La créolisation en Amérique

Ici la nouvelle culture vient du brassage ethnique des esclaves sur les plantations qui conduit à la création d’une nouvelle langue, indispensable aux relations maîtres-esclaves.

La christianisation a induit un temps et un lieu de rassemblement propice au chant, à la musique, à la danse qui mêlent des pratiques européennes comme le carnaval et la transmission, malgré l’hostilité des maîtres, des cultures africaines et fait naître une culture nouvelle ni européenne, ni africaine comme autour du vaudou en Haïti ou le Candomblé au Brésil.
Mais cette société créole est multiple : maîtres blancs, petits et grands, esclaves noirs et métis sans oublier les « Libres de couleur ».

Les abolitions (fin XVIIIe XIXe siècle)

Elles sont le fruit à la fois de la résistance des Noirs et d’une lente prise de conscience des Blancs.
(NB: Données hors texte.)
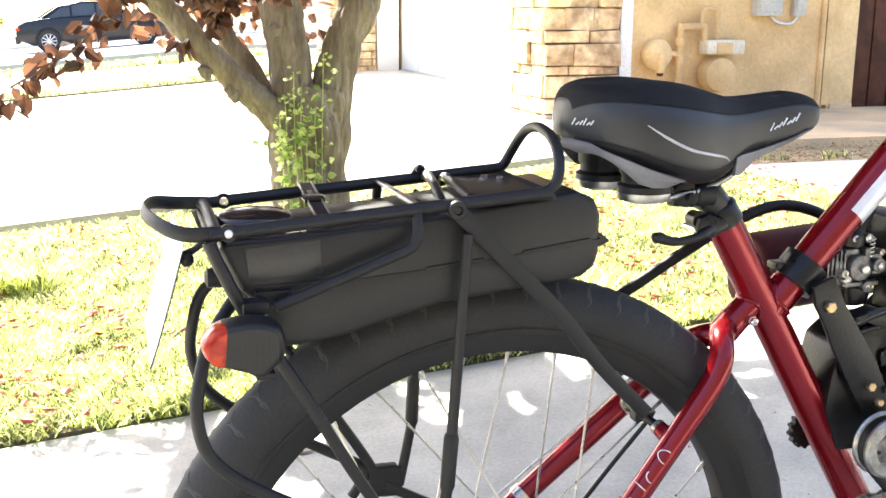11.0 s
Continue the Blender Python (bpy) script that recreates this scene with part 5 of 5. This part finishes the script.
    # further unseen leaves, added to close the shade beside the bicycle
    for _ in range(7000):
        h = more.uniform(1.45, 2.0)
        shading_leaf(Vector((more.uniform(0.55, 1.45), more.uniform(-0.1, 0.95), 0)) + SUN_TO * (h / SUN_TO.z), more, v, f)
    for k in range(13):
        # loose unseen leaves beyond the crown's edge, added to cast single leaf shadows
        t = k / 12
        foot = Vector((-0.33 - 0.10 * t + more.gauss(0, 0.018), 1.31 - 0.36 * t + more.gauss(0, 0.02), 0))
        a = rnd_dir(more, -0.3, 0.3)
        leaf_shape(foot + SUN_TO * (1.15 / SUN_TO.z), a, a.cross(rnd_dir(more, 0.6, 1.0)), more.uniform(0.05, 0.075), more.uniform(0.03, 0.042), v, f)
    line = smooth_path(droop, 12)
    for _ in range(190):
        p = line[rng.randrange(len(line))] + rnd_dir(rng) * rng.uniform(0.005, 0.06)
        a = rnd_dir(rng, -1.0, -0.2)
        leaf_shape(p, a, a.cross(rnd_dir(rng)), rng.uniform(0.04, 0.07), rng.uniform(0.028, 0.042), v, f)
    for c, r, n in (((-0.02, 3.28, 1.02), 0.09, 60), ((0.02, 3.28, 0.90), 0.05, 26), ((-0.10, 3.28, 0.80), 0.035, 12), ((0.08, 3.30, 0.99), 0.06, 26), ((0.28, 3.26, 1.03), 0.06, 30), ((0.17, 3.28, 1.08), 0.08, 40)):
        for _ in range(n):
            p = Vector(c) + rnd_dir(rng) * (r * rng.random() ** 0.5)
            a = rnd_dir(rng, -1.0, -0.3)
            leaf_shape(p, a, a.cross(rnd_dir(rng)), rng.uniform(0.05, 0.08), rng.uniform(0.035, 0.05), v, f)
    for _ in range(520):
        p = Vector((rng.uniform(-0.30, 0.50), rng.uniform(3.58, 4.0), 0.80 + 0.5 * rng.random() ** 0.7))
        a = rnd_dir(rng, -1.0, -0.2)
        leaf_shape(p, a, a.cross(rnd_dir(rng)), rng.uniform(0.06, 0.09), rng.uniform(0.035, 0.055), v, f)
    fix(tagged(part("crown", to_mesh("crown", v, f), M_PURPLE, tree, "purple to orange autumn leaves"), kind="stuff"))
    v, f = [], []
    for x, top, lean in ((0.325, 0.69, 0.0), (0.30, 0.60, -0.02), (0.345, 0.62, 0.01), (0.40, 0.55, 0.02), (0.425, 0.76, 0.03), (0.27, 0.52, -0.01), (0.37, 0.46, 0.0), (0.29, 0.38, -0.02)):
        pts = [(x + lean * z + rng.uniform(-.008, .008), 3.325 + 0.10 * abs(x - 0.36), z) for z in (0.03, 0.2, 0.36, 0.5 * (0.36 + top), top)]
        fix(part("vine_stem", tube(pts, 0.0019, 6, 4), M_VINE, tree))
        for i, p in enumerate(smooth_path(pts, 6)):
            near_tip = p.z > top - 0.05
            for _ in range(3 if near_tip else rng.choice((0, 1, 1, 2, 2))):
                a = rnd_dir(rng, -0.8, 0.6)
                size = rng.uniform(0.018, 0.028) if near_tip else rng.uniform(0.022, 0.046)
                q = p + Vector((rng.uniform(-.03, .03), rng.uniform(-.035, -0.005), rng.uniform(-.02, .02)))
                leaf_shape(q, a, a.cross(Vector((0.2, -1, 0.3)) + rnd_dir(rng) * 0.9), size, size * rng.uniform(0.55, 0.8), v, f)
    for q in ((0.146, 3.34, 0.41), (0.165, 3.34, 0.425), (0.185, 3.34, 0.40), (0.20, 3.34, 0.42), (0.235, 3.34, 0.405), (0.26, 3.34, 0.43)):
        a = rnd_dir(rng, -0.9, 0.2)
        leaf_shape(q, a, a.cross(Vector((0, -1, 0.2)) + rnd_dir(rng) * 0.4), rng.uniform(0.02, 0.042), 0.022, v, f)
    fix(tagged(part("vine", to_mesh("vine", v, f), M_VINE, tree, "light green vine leaves climbing the trunk"), kind="stuff"))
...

Elles furent graduelles et multiples depuis la première abolition par la Convention et la révolte haïtienne.

Le chapitre retrace les étapes de l’antiesclavagisme dont les premières expressions remontent au XVIe siècle : Francisco de Vitoria, Bartolomé de Las Casas jusqu’aux mouvements abolitionnistes nés vers 1770-1780 en Angleterre, en France. Les auteurs rappellent les grands moments de l’indépendance haïtienne et comment on passe de l’abolition de la traite à celle de l’esclavage qui demeure jusqu’à la fin du XIXe sicle dans les pays nés des colonies portugaises et espagnoles (1886 Cuba, 1888 Brésil)

L’esclavage intégré en Afrique (fin XVIIIe-XIXe siècle)

C’est la période de l’essor de l’esclavagisme interne à mettre en relation avec le recul de la traite et donc des flux vers l’Amérique et le développement de l’utilisation des armes à feu qui génère de nouveaux pouvoirs en Afrique et donc des besoins en soldats, souvent esclaves quand ils ne sont pas utilisés dans les cultures de rente (gomme, arachide, noix de kola).

On perçoit les différences dans le temps et l’espace entre les Etats négriers de la côte du golfe de Guinée (Royaume Ashanti ou du Dahomey) ou de l’Angola, les guerres de conquête du djihad des Peuls au Soudan qui poussent des populations vers les missions côtières comme dans le cas d’Osifekunde ou de Samuel Crowther qui devint le premier évêque anglican noir.

Les auteurs dressent un bilan des différentes régions (Afrique de l’Ouest, traite transsaharienne, Afrique équatoriale, Afrique portugaises, Zanzibar) et montrent un repli vers l’intérieur du continent, la côte étant petit à petit colonisée par des pays favorables à l’abolition.

Un paragraphe est consacré au sort particulier des femmes esclaves.

La conclusion évoque la reconnaissance tardive des crimes de la traite.

Voilà un ouvrage qui permet à la fois de revoir des éléments bien connus de ce dossier mais aussi apporte des éclairages nouveaux grâce aux récits autobiographiques de quelques-uns de ces esclaves.